PROBLEM DETAILS: Using the data beneath this instruction, retype only the lines from the one that contains "for path, value" down to the one that contains "scene.view_settings.keyframe_insert(path, frame=frame(t))", both included, exactly as they appear.

SUPPLIED INFORMATION:

BEGIN

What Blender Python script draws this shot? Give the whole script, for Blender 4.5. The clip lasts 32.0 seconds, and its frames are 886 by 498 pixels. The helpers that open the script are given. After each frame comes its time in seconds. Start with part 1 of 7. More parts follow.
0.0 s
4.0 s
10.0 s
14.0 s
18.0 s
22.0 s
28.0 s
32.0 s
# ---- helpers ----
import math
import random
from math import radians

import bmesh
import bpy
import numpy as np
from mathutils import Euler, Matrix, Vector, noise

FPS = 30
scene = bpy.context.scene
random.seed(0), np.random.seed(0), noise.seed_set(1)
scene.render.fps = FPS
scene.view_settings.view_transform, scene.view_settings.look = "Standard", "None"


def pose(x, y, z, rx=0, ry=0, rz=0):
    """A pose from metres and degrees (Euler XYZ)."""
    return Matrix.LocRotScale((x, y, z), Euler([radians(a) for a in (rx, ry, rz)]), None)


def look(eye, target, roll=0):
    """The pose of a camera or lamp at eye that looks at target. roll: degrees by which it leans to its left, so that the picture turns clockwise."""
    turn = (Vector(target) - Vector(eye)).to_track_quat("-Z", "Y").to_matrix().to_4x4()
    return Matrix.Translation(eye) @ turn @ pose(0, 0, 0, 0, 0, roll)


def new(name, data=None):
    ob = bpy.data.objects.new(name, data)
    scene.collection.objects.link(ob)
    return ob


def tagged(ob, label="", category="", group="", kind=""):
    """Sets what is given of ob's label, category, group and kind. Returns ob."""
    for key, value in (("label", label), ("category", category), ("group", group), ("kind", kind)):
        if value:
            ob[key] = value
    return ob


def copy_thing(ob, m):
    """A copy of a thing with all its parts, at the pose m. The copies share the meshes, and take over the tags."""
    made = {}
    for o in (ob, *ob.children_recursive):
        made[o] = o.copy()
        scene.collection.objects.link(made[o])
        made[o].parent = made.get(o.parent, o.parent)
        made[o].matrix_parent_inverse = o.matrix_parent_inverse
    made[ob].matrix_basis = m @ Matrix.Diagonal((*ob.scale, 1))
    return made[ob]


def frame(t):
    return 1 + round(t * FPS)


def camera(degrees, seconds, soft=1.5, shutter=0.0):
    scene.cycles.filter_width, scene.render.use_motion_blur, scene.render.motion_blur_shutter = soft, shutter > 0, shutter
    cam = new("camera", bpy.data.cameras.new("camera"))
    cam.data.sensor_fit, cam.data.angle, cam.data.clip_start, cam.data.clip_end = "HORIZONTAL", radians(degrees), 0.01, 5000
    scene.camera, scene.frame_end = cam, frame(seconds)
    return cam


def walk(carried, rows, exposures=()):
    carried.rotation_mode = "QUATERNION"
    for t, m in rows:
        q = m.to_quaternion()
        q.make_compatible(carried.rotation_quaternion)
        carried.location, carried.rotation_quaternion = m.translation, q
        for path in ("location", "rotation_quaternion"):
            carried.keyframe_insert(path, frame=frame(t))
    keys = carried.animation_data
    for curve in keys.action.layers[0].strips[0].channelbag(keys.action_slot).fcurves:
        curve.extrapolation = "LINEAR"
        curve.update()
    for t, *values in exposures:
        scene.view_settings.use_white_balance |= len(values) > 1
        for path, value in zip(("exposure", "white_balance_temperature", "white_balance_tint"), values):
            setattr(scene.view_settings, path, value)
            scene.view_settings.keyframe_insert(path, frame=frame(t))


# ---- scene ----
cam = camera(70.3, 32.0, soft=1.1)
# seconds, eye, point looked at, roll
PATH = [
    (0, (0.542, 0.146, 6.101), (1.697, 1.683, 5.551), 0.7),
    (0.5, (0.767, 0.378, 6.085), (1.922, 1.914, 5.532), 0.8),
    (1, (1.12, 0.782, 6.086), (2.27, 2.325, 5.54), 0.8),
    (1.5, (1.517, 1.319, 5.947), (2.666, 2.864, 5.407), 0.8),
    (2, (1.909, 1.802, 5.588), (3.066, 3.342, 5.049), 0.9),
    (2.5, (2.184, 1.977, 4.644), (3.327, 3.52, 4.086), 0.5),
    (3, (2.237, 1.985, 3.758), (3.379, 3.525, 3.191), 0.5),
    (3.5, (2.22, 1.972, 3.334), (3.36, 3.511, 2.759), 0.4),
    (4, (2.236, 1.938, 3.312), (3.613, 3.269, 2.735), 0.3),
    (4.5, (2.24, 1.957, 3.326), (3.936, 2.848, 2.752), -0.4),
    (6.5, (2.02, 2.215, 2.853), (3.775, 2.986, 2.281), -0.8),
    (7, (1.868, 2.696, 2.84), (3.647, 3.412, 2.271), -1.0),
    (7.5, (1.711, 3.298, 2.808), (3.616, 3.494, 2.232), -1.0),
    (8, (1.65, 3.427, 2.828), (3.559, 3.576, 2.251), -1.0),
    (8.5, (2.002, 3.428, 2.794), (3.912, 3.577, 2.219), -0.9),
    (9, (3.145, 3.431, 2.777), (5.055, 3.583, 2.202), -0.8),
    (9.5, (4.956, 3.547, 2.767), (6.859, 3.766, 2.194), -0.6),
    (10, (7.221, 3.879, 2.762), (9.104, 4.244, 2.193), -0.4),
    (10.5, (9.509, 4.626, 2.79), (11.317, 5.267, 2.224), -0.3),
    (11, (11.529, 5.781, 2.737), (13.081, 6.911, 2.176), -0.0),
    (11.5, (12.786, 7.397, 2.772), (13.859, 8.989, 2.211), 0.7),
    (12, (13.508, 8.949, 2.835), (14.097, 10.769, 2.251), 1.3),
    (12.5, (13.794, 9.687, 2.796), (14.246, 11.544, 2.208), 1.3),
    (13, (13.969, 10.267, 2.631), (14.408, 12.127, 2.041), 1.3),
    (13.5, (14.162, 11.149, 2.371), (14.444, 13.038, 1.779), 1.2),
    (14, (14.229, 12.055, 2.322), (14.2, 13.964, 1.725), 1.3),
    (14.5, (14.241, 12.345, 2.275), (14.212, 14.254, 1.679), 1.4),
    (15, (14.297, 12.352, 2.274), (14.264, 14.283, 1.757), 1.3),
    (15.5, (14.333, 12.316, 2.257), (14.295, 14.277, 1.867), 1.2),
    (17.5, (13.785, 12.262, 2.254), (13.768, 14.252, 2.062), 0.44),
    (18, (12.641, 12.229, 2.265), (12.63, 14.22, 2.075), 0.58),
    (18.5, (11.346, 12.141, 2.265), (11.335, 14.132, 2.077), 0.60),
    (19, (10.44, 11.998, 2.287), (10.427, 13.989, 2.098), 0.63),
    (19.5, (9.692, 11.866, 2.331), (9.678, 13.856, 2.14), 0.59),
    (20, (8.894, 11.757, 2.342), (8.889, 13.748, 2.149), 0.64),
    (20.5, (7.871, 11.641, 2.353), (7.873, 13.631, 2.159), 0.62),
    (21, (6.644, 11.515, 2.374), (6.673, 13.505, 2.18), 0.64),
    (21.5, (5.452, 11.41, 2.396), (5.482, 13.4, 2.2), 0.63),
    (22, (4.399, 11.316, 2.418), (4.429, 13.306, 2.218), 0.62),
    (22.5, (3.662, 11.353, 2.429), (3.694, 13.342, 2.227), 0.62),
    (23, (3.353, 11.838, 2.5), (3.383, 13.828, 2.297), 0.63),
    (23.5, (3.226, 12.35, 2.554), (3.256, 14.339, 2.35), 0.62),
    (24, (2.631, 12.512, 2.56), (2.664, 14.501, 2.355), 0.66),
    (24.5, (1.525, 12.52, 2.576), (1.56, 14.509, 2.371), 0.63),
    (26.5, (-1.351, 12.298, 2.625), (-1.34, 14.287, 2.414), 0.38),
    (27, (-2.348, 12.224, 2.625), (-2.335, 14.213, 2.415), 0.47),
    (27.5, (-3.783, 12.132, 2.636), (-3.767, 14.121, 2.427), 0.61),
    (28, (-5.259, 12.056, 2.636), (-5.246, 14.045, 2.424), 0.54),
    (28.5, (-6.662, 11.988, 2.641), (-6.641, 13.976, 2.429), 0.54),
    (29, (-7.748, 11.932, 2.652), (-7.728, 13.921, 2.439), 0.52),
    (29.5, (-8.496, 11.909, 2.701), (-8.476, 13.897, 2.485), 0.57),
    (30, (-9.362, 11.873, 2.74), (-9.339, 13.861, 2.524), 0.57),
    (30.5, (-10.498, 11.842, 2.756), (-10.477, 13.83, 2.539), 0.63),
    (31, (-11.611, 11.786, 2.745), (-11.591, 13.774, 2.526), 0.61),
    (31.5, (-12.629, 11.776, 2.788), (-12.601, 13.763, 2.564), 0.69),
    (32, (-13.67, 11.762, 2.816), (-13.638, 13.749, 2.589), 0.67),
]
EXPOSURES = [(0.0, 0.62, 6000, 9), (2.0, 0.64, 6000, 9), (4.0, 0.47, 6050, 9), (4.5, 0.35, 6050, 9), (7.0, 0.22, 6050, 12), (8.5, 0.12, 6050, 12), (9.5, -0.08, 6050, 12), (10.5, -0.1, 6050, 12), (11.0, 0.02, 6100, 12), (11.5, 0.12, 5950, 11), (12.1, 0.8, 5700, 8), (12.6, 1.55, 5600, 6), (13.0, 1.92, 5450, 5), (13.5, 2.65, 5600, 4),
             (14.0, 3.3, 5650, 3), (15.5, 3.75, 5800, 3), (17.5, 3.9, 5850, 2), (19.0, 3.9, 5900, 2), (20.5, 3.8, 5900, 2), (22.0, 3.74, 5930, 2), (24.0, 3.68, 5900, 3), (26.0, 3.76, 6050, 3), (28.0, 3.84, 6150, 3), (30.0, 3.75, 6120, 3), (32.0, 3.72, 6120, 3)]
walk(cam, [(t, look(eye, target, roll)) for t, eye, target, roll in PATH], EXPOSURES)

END

COMPLETED TASK:
        for path, value in zip(("exposure", "white_balance_temperature", "white_balance_tint"), values):
            setattr(scene.view_settings, path, value)
            scene.view_settings.keyframe_insert(path, frame=frame(t))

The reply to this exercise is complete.